Historische Lichtgestalten, gleichsam Propheten des Paradieses, sind Odysseus, Apollonius, der Weise von Tyana, Aenaes, dessen Flucht aus dem zerstörten Troja zur Gründung Roms führte, Sigismondo Malatesta, der Feldherr und Förderer der Künste und der Philosophie, und vor allen der chinesische Weise Konfuzius.

Faschismus und Hochverrat

Die zeitgenössische Lichtgestalt ortete Pound, der monomanisch an seinen fixen Ideen festhielt, allerdings in der Figur des faschistischen Diktators Benito Mussolini. Mit diesem Glauben, den er emphatisch während des 2. Weltkrieges in Radioansprachen über italienische Kurzwellensender verkündete, begann Pounds Höllenfahrt, die ihn vorerst in die Drahtkäfige amerikanischer Militärstraflager nahe Pisa und später in das St. Elizabeths Hospital in Washington D.C. führte. Nur knapp entging Pound der Todesstrafe wegen Hochverrats und Kollaboration mit den Faschisten Mussolinis, denen er selbst nicht geheuer war. Auf Fürsprache zahlreicher prominenter Schriftsteller wie T.S. Eliot, Ernest Hemingway und dem UNO-Generalsekretär Dag Hammarskjöld erfolgte die Freilassung. Pound kehrte nach Italien zurück und zog für einige Zeit zu seiner Tochter Mary de Rachewiltz auf die Brunnenburg in der Nähe von Meran. Nach einigen Monaten entschloss er sich jedoch, nach Rapallo zu übersiedeln, wo er zunehmend von Depressionen und psychotischen Schüben heimgesucht wurde, die zu Aufenthalten in psychiatrischen Kliniken führten. Zunehmend verweigerte sich Pound seiner Umgebung und versank in anhaltendem Schweigen, das er nur bei Besuchen von außergewöhnlichen Persönlichkeiten wie Pier Paolo Pasolini und Allen Ginsburg aufhob. Pound starb am 1. November 1972, einen Tag nach seinem 87. Geburtstag; er wurde auf der Friedhofsinsel San Michele in Venedig begraben.
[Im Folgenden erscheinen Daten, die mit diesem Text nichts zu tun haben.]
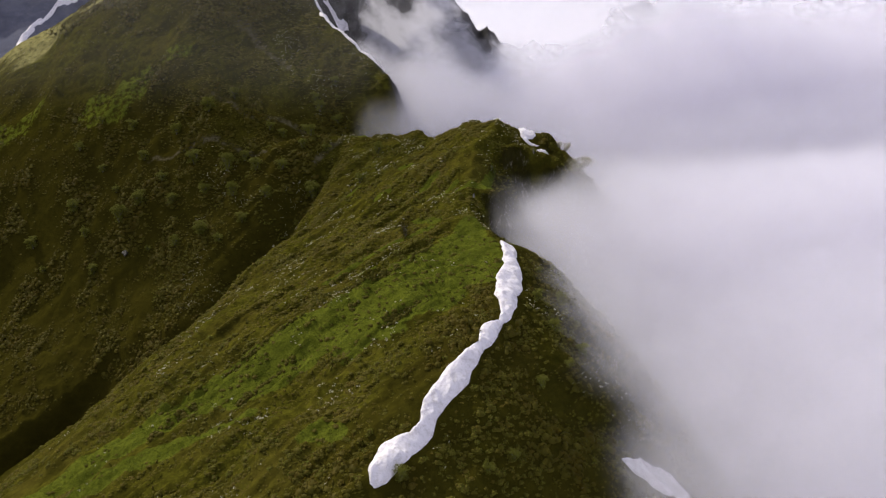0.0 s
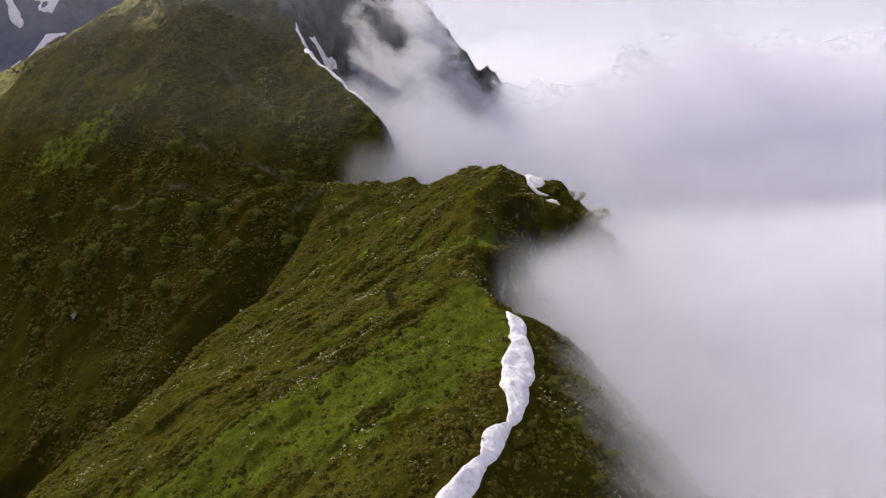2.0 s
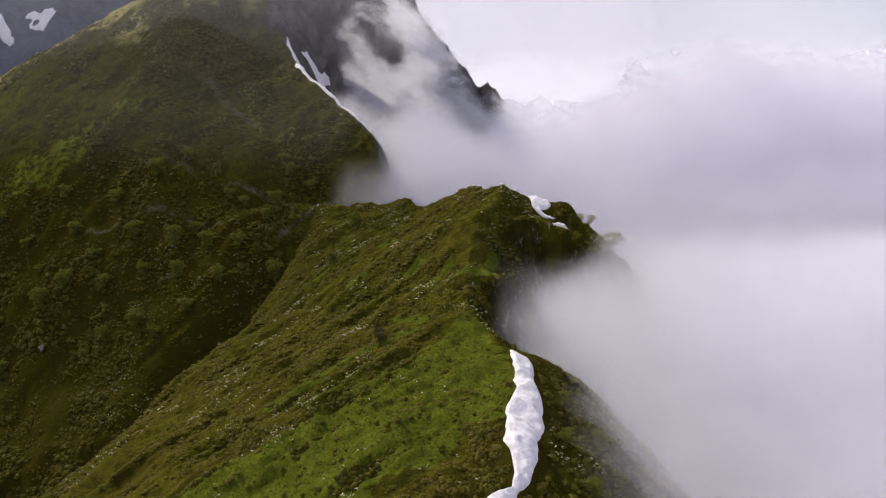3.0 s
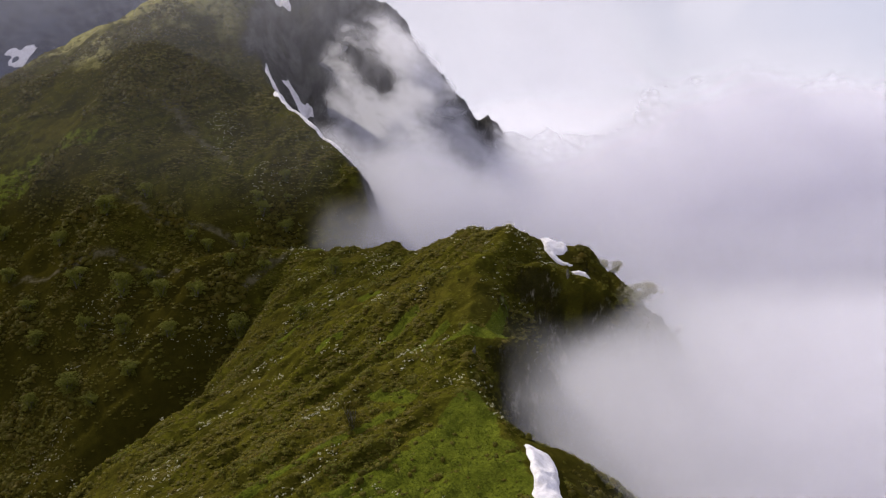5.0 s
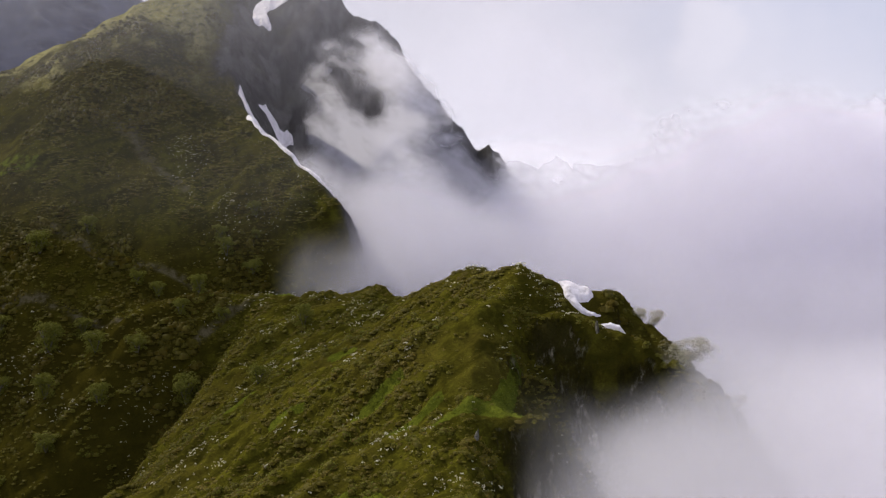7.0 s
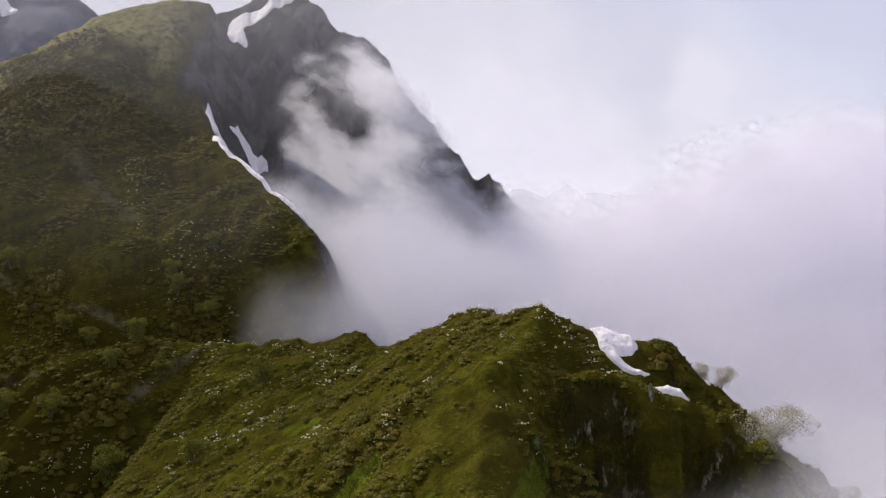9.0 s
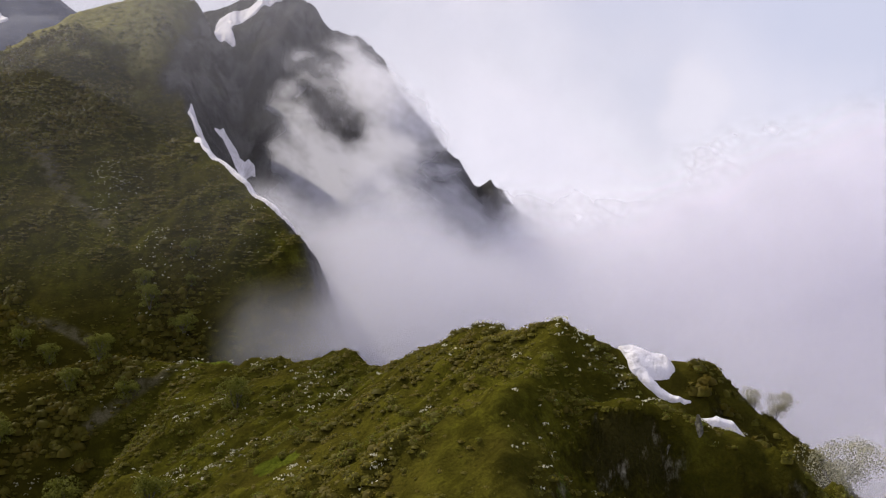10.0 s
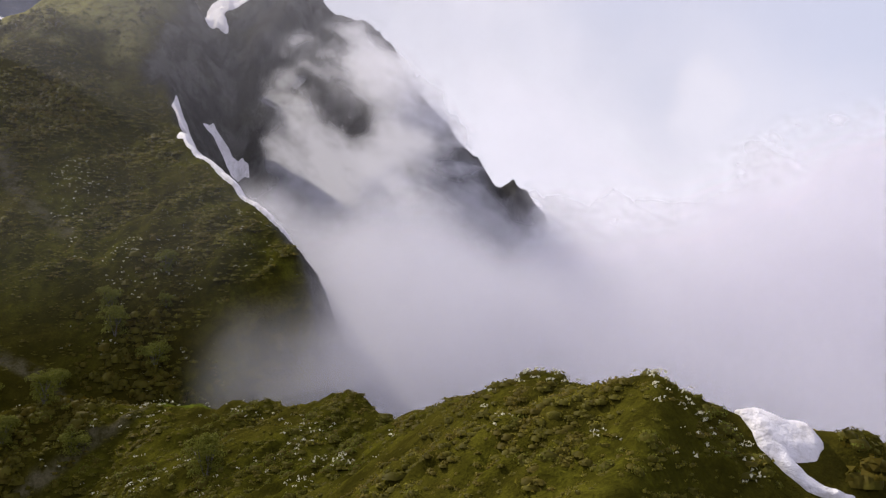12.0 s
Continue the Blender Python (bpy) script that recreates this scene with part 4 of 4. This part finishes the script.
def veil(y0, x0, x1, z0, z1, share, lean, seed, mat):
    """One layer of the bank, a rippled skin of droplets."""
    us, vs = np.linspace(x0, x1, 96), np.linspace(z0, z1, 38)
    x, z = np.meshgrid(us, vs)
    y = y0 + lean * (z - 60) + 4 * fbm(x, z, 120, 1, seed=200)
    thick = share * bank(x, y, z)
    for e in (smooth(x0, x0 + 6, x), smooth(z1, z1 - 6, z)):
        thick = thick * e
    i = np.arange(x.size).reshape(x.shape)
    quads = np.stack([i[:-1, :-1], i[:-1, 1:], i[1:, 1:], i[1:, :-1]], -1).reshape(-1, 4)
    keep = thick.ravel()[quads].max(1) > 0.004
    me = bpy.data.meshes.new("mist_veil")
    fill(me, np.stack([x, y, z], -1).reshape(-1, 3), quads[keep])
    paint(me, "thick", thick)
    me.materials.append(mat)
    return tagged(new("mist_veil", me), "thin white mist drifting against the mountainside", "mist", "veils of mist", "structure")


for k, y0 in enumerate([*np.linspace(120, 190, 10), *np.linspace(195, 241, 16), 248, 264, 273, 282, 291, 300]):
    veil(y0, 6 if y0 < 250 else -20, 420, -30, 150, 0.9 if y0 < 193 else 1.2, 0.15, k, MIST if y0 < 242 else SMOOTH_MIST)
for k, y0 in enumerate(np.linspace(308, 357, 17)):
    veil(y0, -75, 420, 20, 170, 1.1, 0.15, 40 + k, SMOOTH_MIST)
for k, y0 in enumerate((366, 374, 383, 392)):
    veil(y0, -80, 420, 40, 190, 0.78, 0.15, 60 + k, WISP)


def haze():
    """Thin haze before the high slopes."""
    x, z = np.meshgrid(np.linspace(-260, 120, 60), np.linspace(90, 330, 50))
    y = 362 + 0.25 * (z - 90) + 6 * fbm(x, z, 60, 3, seed=250)
    thick = 0.34 * smooth(110, 190, z) * smooth(120, 60, x)
    i = np.arange(x.size).reshape(x.shape)
    quads = np.stack([i[:-1, :-1], i[:-1, 1:], i[1:, 1:], i[1:, :-1]], -1).reshape(-1, 4)
    me = bpy.data.meshes.new("haze")
    fill(me, np.stack([x, y, z], -1).reshape(-1, 3), quads)
    paint(me, "thick", thick)
    me.materials.append(cloud_material("haze", 0.2, 0.0, 1.0, 0.012, most=0.9))
    return tagged(new("haze", me), "thin bluish haze before the high slopes", "haze", kind="structure")


haze()


def slope_haze():
    """Thin haze before the grassy face."""
    x, z = np.meshgrid(np.linspace(-300, -14, 60), np.linspace(78, 260, 50))
    y = 314 + 0.33 * (z - 88) + 3 * fbm(x, z, 60, 3, seed=251)
    thick = 0.15 * smooth(80, 118, z) * smooth(-16, -40, x - 0.1 * (z - 88))
    i = np.arange(x.size).reshape(x.shape)
    quads = np.stack([i[:-1, :-1], i[:-1, 1:], i[1:, 1:], i[1:, :-1]], -1).reshape(-1, 4)
    me = bpy.data.meshes.new("slope_haze")
    fill(me, np.stack([x, y, z], -1).reshape(-1, 3), quads)
    paint(me, "thick", thick)
    me.materials.append(cloud_material("slope_haze", 0.08, 0.0, 1.0, 0.012, detail=2.0, most=0.9))
    return tagged(new("slope_haze", me), "thin haze before the grassy slope", "haze", kind="structure")


slope_haze()


def cloud_sea():
    xs = spread([-1500, (-100, 60), (400, 8), (1200, 40), (4500, 300)])
    ys = spread([-800, (60, 40), (600, 9), (1500, 50), (4500, 300)])
    x, y = np.meshgrid(xs, ys)
    z = -8 - 400 * smooth(48, 5, x) * smooth(520, 460, y)
    m, t = material("cloud_top")
    finish(t, t.n("ShaderNodeBsdfDiffuse", {0: (0.60, 0.59, 0.645, 1)}).outputs[0])
    ob = sheet("cloud_sea", xs, ys, z, m)
    return tagged(ob, "sea of white cloud filling the valley", "cloud", kind="structure")


cloud_sea()


def far_veil(name, y0, xs, zs, density, softness, scale, label):
    """A far layer of cloud; density gives its thickness over x and z."""
    x, z = np.meshgrid(xs, zs)
    y = y0 + 0.02 * y0 * fbm(x, z, 500, 1, seed=310)
    i = np.arange(x.size).reshape(x.shape)
    quads = np.stack([i[:-1, :-1], i[:-1, 1:], i[1:, 1:], i[1:, :-1]], -1).reshape(-1, 4)
    me = bpy.data.meshes.new(name)
    fill(me, np.stack([x, y, z], -1).reshape(-1, 3), quads)
    paint(me, "thick", density(x, z))
    me.materials.append(cloud_material(name, softness, 0.0, 1.0, scale, detail=1.0))
    return tagged(new(name, me), label, "mist", kind="structure")


def summit_mist(x, z):
    return 1.1 * smooth(205, 95, z + 70 * fbm(x, z, 220, 3, seed=311) - 0.10 * np.abs(x - 640)) * smooth(-500, -200, x) * smooth(2200, 1800, x)


def valley_cloud(top, left):
    return lambda x, z: 1.25 * smooth(top + 120, top - 60, z + 30 * fbm(x, z, 190, 2, seed=313) - 0.03 * x) * smooth(left, left + 160, x)


def cloud_towers(x, z):
    crown = np.interp(x, [-1500, 450, 680, 850, 1050, 1900, 3600], [1350, 1300, 1000, 650, 520, 480, 480]) + 330 * fbm(x, z, 460, 4, seed=312)
    return 0.62 * smooth(crown, crown - 800, z) * smooth(-1500, -900, x)


for y0, top, left in ((470, 86, 30), (530, 88, 20), (600, 92, 20), (700, 96, 0), (830, 102, 0), (1000, 110, -20), (1250, 122, -40)):
    far_veil("valley_cloud", y0, np.linspace(left, 1.1 * y0 + 200, 90), np.linspace(-40, 260, 50), valley_cloud(top, left), 0.2, 0.007, "smooth white cloud filling the valley")
for y0 in (1950, 2030, 2110, 2190, 2270):
    far_veil("far_mist", y0, np.linspace(-500, 2200, 80), np.linspace(-60, 420, 50), summit_mist, 0.7, 0.0035, "white cloud round a distant summit")
for y0 in (2950, 3050, 3150):
    far_veil("cloud_towers", y0, np.linspace(-1500, 3600, 120), np.linspace(-100, 1500, 80), cloud_towers, 0.7, 0.0028, "towering white cloud over the valley under a pale sky")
Neben den Traumatisierungen, die Pound während seiner unmenschlichen Haft in dem Drahtkäfig und im St. Elisabeths Hospital erlitten hatte, kam Pound im Alter zur Einsicht, dass er sein eigentliches Ziel, mit den "Cantos" ein "Paradiso terrestre" zu präfigurieren, gescheitert war: "Ich bin kein Halbgott, es will sich mir nicht einfügen". Dem amerikanischen Beatlyriker Allen Ginsberg, der ihn in Venedig besuchte, gestand er: "Das Gute wurde durch meine Intentionen, meine Besetztheit mit irrelevanten und törichten Dingen verhunzt".

Der Literaturwissenschaftler Heinz Ickstadt nennt Pound "den Richard Wagner der modernen Dichtung, dessen Vorurteile zwar in die Inhalte ebenso wie in die Struktur seiner Musik eingingen, aber deren exzessive Sinnlichkeit ( ) auch jene beeinflussten, denen seine ideologische Botschaft ein Ärgernis war". Lesern, die sich auf sein Werk einlassen wollen, gibt Pound folgende verheißungsvolle Empfehlung: "Lesen, indes der weiße Flügelschlag der Zeit uns streift, / ist das nicht Seligkeit? / Freunde zu haben, die von fernher zu uns kommen, / ist das nicht Freude? / uns nichts daraus machen, dass wir unposaunt sind?"